In fact, I suspect that a case can be made for the overthrow of grammar having begun in the Middle Ages. When Occam (William of Ockham) won the day with his proto-nominalism the foundations for all ordered and civilized thought, community, and society were shaken. Occam denied that anything had an essence, particularly grammar. Grammar had no natural existence, but was merely a name that we attached to the conventional way we structure communication. Grammar is only a name, merely a convention.

It isn’t hard to go from Occam to the Enlightenment, especially the empirical branch that was obsessed with particulars and rejected universals as so much metaphysical claptrap. Since nature doesn’t exist in the Enlightenment scheme (it’s just a name for our conventional perspectives), it is an obstacle to our free development as human beings. Nature must be overcome.

Thus, I would argue, in the Enlightenment we see the radical separation of nature and convention and, both consequently and subsequently, the rejection of nature.

Convention severed from nature always leads to tyranny. This follows as surely as pain with age for the simple reason that when a leader convinces his people (teacher to student, politician to people, general to army) that there is no code of behavior that transcends their utility, no principle that orders their conventions, what he’s really done is prepare them for his behavior, which will be free from any code to restrict it or principle that orders it.

Only nature and nature’s law can restrain the tyrant.

Following hard on the misappropriation of convention as it occurred during the early and late Enlightenment (early: Louis XIV, Henry VIII; late: the English and French aristocracies) came the rise of radical relativism, which is conventions without any link to nature. The Enlightenment is the story of endless confusion about the place of nature. Thus, when the radical relativists of the French Revolution arrived, they sang of a return to nature. But nature, having been eliminated, was transformed into little more than a beast. It was powerless against convention and seemed to breathe its last on the guillotines of the revolution.
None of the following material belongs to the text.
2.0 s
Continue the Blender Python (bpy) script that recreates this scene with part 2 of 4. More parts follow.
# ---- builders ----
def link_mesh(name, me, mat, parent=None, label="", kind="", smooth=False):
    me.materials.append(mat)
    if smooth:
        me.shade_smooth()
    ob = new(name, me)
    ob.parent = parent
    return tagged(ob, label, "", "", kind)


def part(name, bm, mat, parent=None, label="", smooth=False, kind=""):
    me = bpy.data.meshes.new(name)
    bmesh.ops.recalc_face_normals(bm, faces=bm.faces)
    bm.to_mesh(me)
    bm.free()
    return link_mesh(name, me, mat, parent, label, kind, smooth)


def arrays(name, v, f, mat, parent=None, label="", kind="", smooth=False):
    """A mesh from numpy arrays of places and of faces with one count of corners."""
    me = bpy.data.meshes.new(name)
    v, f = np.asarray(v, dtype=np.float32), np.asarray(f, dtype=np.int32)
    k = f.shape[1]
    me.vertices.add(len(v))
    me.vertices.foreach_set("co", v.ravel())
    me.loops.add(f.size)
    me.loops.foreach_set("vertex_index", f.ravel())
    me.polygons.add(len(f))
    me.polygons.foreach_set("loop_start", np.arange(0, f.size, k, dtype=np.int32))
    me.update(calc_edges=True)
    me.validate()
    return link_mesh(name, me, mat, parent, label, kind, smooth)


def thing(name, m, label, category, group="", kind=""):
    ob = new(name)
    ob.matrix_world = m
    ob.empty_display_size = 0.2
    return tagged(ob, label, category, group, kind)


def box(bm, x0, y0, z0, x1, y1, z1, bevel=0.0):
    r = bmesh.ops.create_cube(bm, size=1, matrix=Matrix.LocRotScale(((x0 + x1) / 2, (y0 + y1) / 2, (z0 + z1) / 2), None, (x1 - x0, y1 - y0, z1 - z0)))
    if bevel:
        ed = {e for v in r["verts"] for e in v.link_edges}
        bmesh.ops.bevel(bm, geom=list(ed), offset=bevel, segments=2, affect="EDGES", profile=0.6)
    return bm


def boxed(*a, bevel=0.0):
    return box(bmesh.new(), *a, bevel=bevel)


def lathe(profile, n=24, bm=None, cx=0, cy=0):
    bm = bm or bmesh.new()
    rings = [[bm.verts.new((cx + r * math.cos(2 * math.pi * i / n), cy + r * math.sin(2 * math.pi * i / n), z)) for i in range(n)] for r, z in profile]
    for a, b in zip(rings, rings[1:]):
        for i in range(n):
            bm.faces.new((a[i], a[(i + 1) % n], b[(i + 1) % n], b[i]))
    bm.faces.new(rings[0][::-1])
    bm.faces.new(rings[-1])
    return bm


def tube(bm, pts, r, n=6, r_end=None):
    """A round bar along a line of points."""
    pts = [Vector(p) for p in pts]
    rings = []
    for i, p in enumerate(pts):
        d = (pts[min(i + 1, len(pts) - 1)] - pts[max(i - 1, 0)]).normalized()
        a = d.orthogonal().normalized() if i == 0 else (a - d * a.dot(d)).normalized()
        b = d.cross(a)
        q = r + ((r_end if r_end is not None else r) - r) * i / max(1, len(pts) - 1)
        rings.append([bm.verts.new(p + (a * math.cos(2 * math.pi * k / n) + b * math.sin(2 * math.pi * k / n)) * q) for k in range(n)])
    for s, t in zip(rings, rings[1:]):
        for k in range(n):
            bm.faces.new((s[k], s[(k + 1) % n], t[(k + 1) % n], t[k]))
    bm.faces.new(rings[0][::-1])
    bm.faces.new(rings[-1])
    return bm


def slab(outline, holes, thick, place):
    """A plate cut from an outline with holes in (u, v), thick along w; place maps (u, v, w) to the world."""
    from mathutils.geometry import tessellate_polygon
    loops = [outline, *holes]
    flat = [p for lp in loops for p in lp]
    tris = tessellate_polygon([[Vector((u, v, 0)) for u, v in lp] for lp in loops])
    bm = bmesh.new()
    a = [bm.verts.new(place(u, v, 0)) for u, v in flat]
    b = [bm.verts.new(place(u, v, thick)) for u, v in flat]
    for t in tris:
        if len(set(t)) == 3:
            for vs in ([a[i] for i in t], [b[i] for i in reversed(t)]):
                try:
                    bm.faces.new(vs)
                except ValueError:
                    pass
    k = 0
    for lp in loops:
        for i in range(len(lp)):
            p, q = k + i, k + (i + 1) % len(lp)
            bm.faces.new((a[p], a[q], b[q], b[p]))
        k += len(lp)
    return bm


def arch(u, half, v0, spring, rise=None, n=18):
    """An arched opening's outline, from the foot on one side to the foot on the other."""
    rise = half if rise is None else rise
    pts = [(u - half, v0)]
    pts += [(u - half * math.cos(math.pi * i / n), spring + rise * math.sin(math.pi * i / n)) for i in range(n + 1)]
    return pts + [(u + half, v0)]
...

Then came the unhappy marriage of the radical materialists and the radical relativists. Both rejected nature for convention with a vengeance. Here we speak of the Marxists and the feminists, both of whom rejected human nature. Denying essences, they came to believe that masculinity is a convention for oppression and the femininity was a convention for – what? Survival under the oppressor perhaps. Neither were natural, in any case. Both needed to be overcome.
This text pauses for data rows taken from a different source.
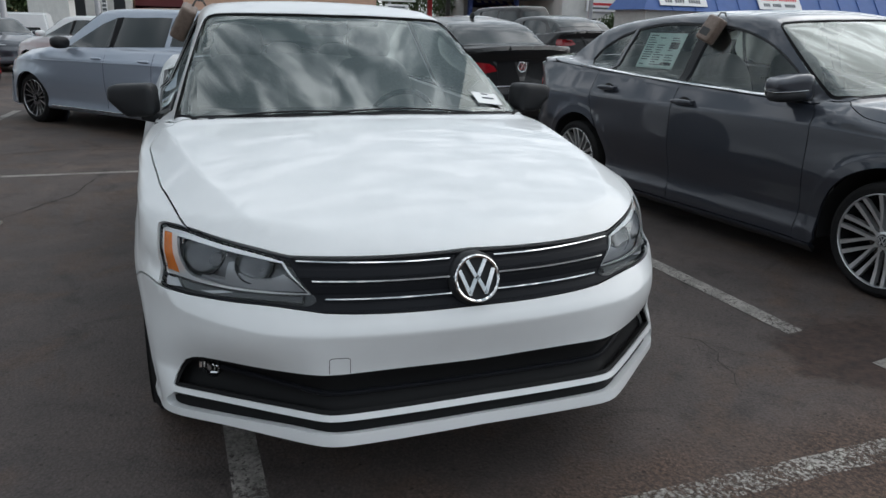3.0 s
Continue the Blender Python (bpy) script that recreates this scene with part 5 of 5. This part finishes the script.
# awnings
for x, y0, y1, z, mat, label in ((-47.95, -2.3, 0.4, 1.75, MAROON, "maroon canvas awning over a shop front"), (-65.9, 26.4, 30.2, 2.95, SIGN_BLUE, "blue canvas awning over a shop front"), (-65.9, 30.6, 34.6, 2.95, SIGN_BLUE, "blue canvas awning over a shop front")):
    bm = bmesh.new()
    v = [bm.verts.new(p) for p in ((x, y0, z + 0.55), (x, y1, z + 0.55), (x + 1.1, y1, z), (x + 1.1, y0, z), (x + 1.1, y1, z - 0.25), (x + 1.1, y0, z - 0.25))]
    bm.faces.new((v[0], v[1], v[2], v[3]))
    bm.faces.new((v[3], v[2], v[4], v[5]))
    bmesh.ops.solidify(bm, geom=bm.faces[:], thickness=0.04)
    me = bpy.data.meshes.new("awning")
    bm.to_mesh(me)
    me.materials.append(mat)
    aw = tagged(new("awning", me), label, "awning")
    if mat is SIGN_BLUE:
        for i in range(4):
            sheet("print_bar", pose(x + 0.62, y0 + 0.8 + 0.75 * i, z + 0.29, 90, 0, 90) @ pose(0, 0, 0.03, -63, 0, 0), (0.45, 0.42), SIGN_WHITE, aw)


def shed():
    root = new("garden_shed")
    x, y0, y1, eave, apex = -38.0, -6.62, -4.9, 1.97, 2.36
    b = float(ground_z(x, 0))
    ym = (y0 + y1) / 2
    bm = bmesh.new()
    f = [bm.verts.new((x, y, z)) for y, z in ((y0, b), (y1, b), (y1, eave), (ym, apex), (y0, eave))]
    g = [bm.verts.new((x - 2.6, v.co.y, v.co.z)) for v in f]
    bm.faces.new(f)
    bm.faces.new(g[::-1])
    for i in range(5):
        j = (i + 1) % 5
        bm.faces.new((f[j], f[i], g[i], g[j]))
    part("wall", bm, SHED_WHITE, root)
    for s, ye in ((-1, y0), (1, y1)):
        bm = bmesh.new()
        v = [bm.verts.new(p) for p in ((x + 0.15, ym, apex + 0.03), (x - 2.75, ym, apex + 0.03), (x - 2.75, ye + s * 0.16, eave - 0.06), (x + 0.15, ye + s * 0.16, eave - 0.06))]
        bm.faces.new(v)
        bmesh.ops.solidify(bm, geom=bm.faces[:], thickness=0.06)
        part("roof", bm, CANOPY_GREY, root)
    for i in range(8):
        bm = bmesh.new()
        box(bm, (0.02, 0.19, eave - b - 0.15), pose(x + 0.012, y0 + 0.12 + 0.211 * i, (eave + b) / 2), 0.004, 1)
        part("board", bm, SHED_WHITE, root)
    return tagged(root, "white wooden shed with a gabled roof", "shed")


shed()


def filling_station():
    root = new("filling_station_canopy")
    bm = bmesh.new()
    box(bm, (9.0, 27.0, 0.12), pose(-62, 17.6, 3.42))
    part("ceiling", bm, CANOPY_GREY, root)
    for nm, mat, z, h in (("fascia", CANOPY_RED, 3.95, 0.72), ("fascia_trim", CANOPY_GREY, 3.53, 0.12)):
        bm = bmesh.new()
        for cx, cy, dx, dy in ((-57.5, 17.6, 0.12, 27.2), (-66.5, 17.6, 0.12, 27.2), (-62, 4.1, 9.0, 0.12), (-62, 31.1, 9.0, 0.12)):
            box(bm, (dx, dy, h), pose(cx, cy, z))
        part(nm, bm, mat, root)
    for i, (px, py) in enumerate(((-60, 6.3), (-60, 13.4), (-60, 20.5), (-60, 24.2), (-60, 28.6), (-65, 10.0), (-65, 24.0))):
        b = float(ground_z(px, py))
        bm = bmesh.new()
        box(bm, (0.35, 0.35, 3.4 - b), pose(px, py, (3.4 + b) / 2), 0.02)
        part("post", bm, CANOPY_RED if i == 2 else SIGN_BLUE if i in (3, 4) else CANOPY_GREY, root)
    return tagged(root, "filling station canopy with a red fascia", "canopy")


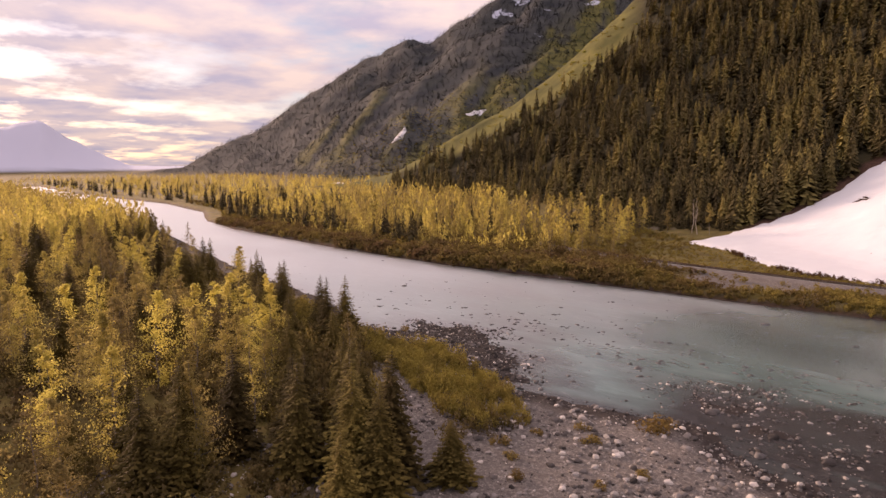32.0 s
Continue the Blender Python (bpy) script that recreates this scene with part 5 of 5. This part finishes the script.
def lake_bridge():
    """Road gallery and low bridge at the river's mouth."""
    gal = tagged(new("road_portal"), "pale concrete road tunnel portal at the cliff's end", "tunnel portal", kind="structure")
    for s in (-1, 1):
        part("pier", box(bmesh.new(), (3.0, 18, 9), (s * 5.5, 0, 4.5), 0.2), CONCRETE, gal)
    part("lintel", box(bmesh.new(), (14, 18, 4), (0, 0, 11), 0.3), CONCRETE, gal)
    # solid slab; the darkness of the tunnel behind is put into its colour
    part("bore", box(bmesh.new(), (8, 1, 9), (0, 8, 4.5)), DARK, gal)
    gal.matrix_basis = pose(872, -5, 2.5, 0, 0, 70)
    br = tagged(new("road_bridge"), "low concrete road bridge over the river's mouth", "bridge", kind="structure")
    part("deck", box(bmesh.new(), (10, 52, 1.6), (0, -26, 4.0), 0.1), CONCRETE, br)
    for s in (-1, 1):
        part("parapet", box(bmesh.new(), (0.5, 52, 1.2), (s * 4.7, -26, 5.3), 0.05), CONCRETE, br)
    for k in range(3):
        part("pier", box(bmesh.new(), (8, 1.5, 6), (0, -10 - 17 * k, 0.6), 0.1), CONCRETE, br)
    br.matrix_basis = pose(866, -14, 0, 0, 0, 8)


def lone_trees():
    rng = np.random.default_rng(23)
    random.seed(23)
    green = tree("poplar", *poplar_meshes(150, 15, 2.6, 1000, 0.3, 0.1, 26), POPLAR, "green-yellow poplar at the edge of the snow", "tree", "snow edge trees")
    gold = tree("poplar", *poplar_meshes(151, 15, 3.4, 800, 0.3, 0.4, 26), POPLAR, "leafing golden poplar at the edge of the snow", "tree", "snow edge trees")
    dead = tagged(new("dead_tree"), "bare grey tree at the edge of the snow", "tree", "snow edge trees")
    part("trunk", arrays("trunk", *poplar_meshes(152, 17, 2.4, 60, 0.2, 0.35, 34)[0], DRIFT, smooth=True), parent=dead)
    dead.scale = (1.7, 1.7, 1.0)
    for ob, x, y in ((green, -98, 226), (gold, -82, 232), (dead, -88, 233)):
        ob.location = (x, y, float(height(x, y)) - 0.1)
    other = copy_thing(dead, pose(-91, 236, float(height(-91, 236)), 0, 0, 120))
    other.scale = (1.5, 1.5, 0.95)


DRIFT = plain("bleached_driftwood", (0.33, 0.28, 0.23), (0.58, 0.51, 0.43), 2.0, 0.9, 0.5, 0.02)


def driftwood():
    rng = np.random.default_rng(13)
    for x, y, s in ((56, 103, 1.0), (45, 108, 1.5), (50, 107, 1.2), (66, 109, 1.0), (40, 118, 1.3), (75, 113, 0.8), (60, 112, 0.9), (-7, 50, 0.7)) + tuple((q, np.interp(q, (20, 38, 68, 90, 122), (117.5, 119, 117, 111, 104)) + rng.uniform(-1.2, 0.6), rng.uniform(0.22, 0.75)) for q in np.sort(rng.uniform(24, 124, 19))):
        pieces = []
        for k in range(9):
            a, l = rng.normal(-0.12, 0.75), rng.uniform(0.6, 2.2) * s
            p = np.array([rng.normal(0, 1.2 * s), rng.normal(0, 0.3 * s), rng.uniform(0.0, 0.25)])
            d = np.array([math.cos(a), math.sin(a), rng.uniform(-0.05, 0.2)]) * l
            pieces.append(tube([p - d / 2, p + (0, 0, 0.03 * l * rng.uniform(-1, 1)), p + d / 2], (0.085 * s, 0.07 * s, 0.03 * s), 6))
        ob = tagged(new("driftwood"), "bleached tangle of driftwood stranded near the bank", "driftwood", "stranded driftwood")
        for piece in pieces:
            part("log", arrays("log", *piece, DRIFT, smooth=True), parent=ob)
        ob.location = (x, y, max(float(height(x, y)), -0.05) + 0.05)


railway()
portal()
poles()
stones()
driftwood()
awash()
crags()
cliffs()
lake_bridge()
lone_trees()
Grammar has walked the same path as sexuality over the centuries. Both have come unglued in the last 50 years.

One practical consequence is that both have come to be regarded as unimportant. If grammar is mere convention, and if convention is oppressive, why should we attend to grammar. It’s spirit has been released – it is deflated. Grammar lies on the classroom floor like a wasted balloon after a party, lying beside the prophylactics.

Since grammar is not important it is not carefully taught.

Since grammar is not carefully taught, we are in the early to middle stages of the obliteration of literary skills like reading and writing and we have lost the capacity to engage with a complex sentence. That would require too much personal commitment, and that would require acceptance of conventions, and that would imply that I am not utterly free.

Unless of course freedom has something to do with nature.